Several years ago, Ceres was plagued with problems of unsightly litter, blight, illegal signs and gang graffiti to the extent that we, at that time, we were routinely referred to as a "messy city." No doubt there is still room for improvement; there will always be people discarding trash, soiled diapers, household items, appliances, tires, garden clippings, and the like onto our streets, vacant lots and other places. The key is getting the offenders to properly dispose of their trash and unwanted items, instead of destroying the aesthetics of our community. City crews are also an important part of this equation, as they are constantly working to help make this city as attractive as possible.

One thing that contributes to the problem of trash along our streets is the result of people hauling items to the dump without covering or properly tying down their loads, which results in garbage flying all over the place as their vehicles travel on our roadways. This is very common for privately-owned vehicles, and we have noticed that some commercial garbage haulers also contribute to the problem when trash and litter escapes the truck's container as a result of inadequately-covered loads. To the extent that these litter sources are significantly adding to the problem, the police have renewed their commitment to enforcing the laws for properly covering loads and to issue citations for littering and related vehicle code violations.

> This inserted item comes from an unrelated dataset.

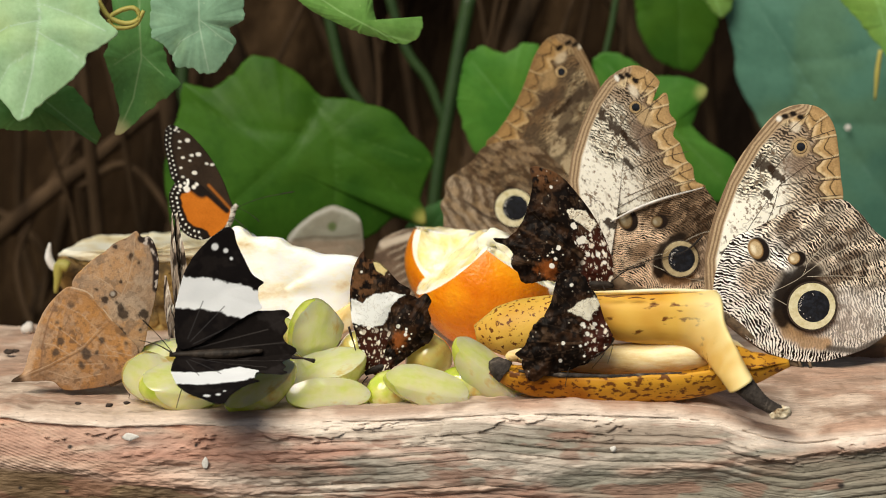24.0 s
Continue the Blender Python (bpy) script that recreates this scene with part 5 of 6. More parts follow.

Household garbage that is not bagged can easily be blown from the containers awaiting garbage company pick-ups. Commercial dumpsters are also a problem when papers and other lightweight items (like packing "peanuts" and bubble wrap) are thrown away without being bagged. Dumpster divers are also known for opening up bags in search for recyclables, which also leads to trash being blown around the community when the wind comes up. Overfilling trash cans and dumpsters is a major contributor to the problem, so it is important to avoid those situations.

In summary, the steps that should be taken to help curtail the blight problem are to bag and tie household trash for pick-up or hauling. Secure all loads headed for the dump such that trash cannot escape. Report dumpster divers who are tearing open bags and making a mess, do not overfill garbage receptacle, recycle as much as possible, and, whenever possible, pick up trash and deposit it in the appropriate container - whether in a parking lot, along sidewalks and streets, or in our parks.

And, finally, the most important aspect of having a clean and pleasant community is the attitude of the people living here. When people care, take pride in their neighborhoods and make the effort to clean up their community, it is contagious and that behaviour tends to spread; just as once littering starts, the problem almost always grows. The cleanest cities are the safest cities, and everyone needs to pitch in. City crews are doing what they can with their limited resources, and once enough members of the public join in the effort, we can achieve success and enjoy a nicer community.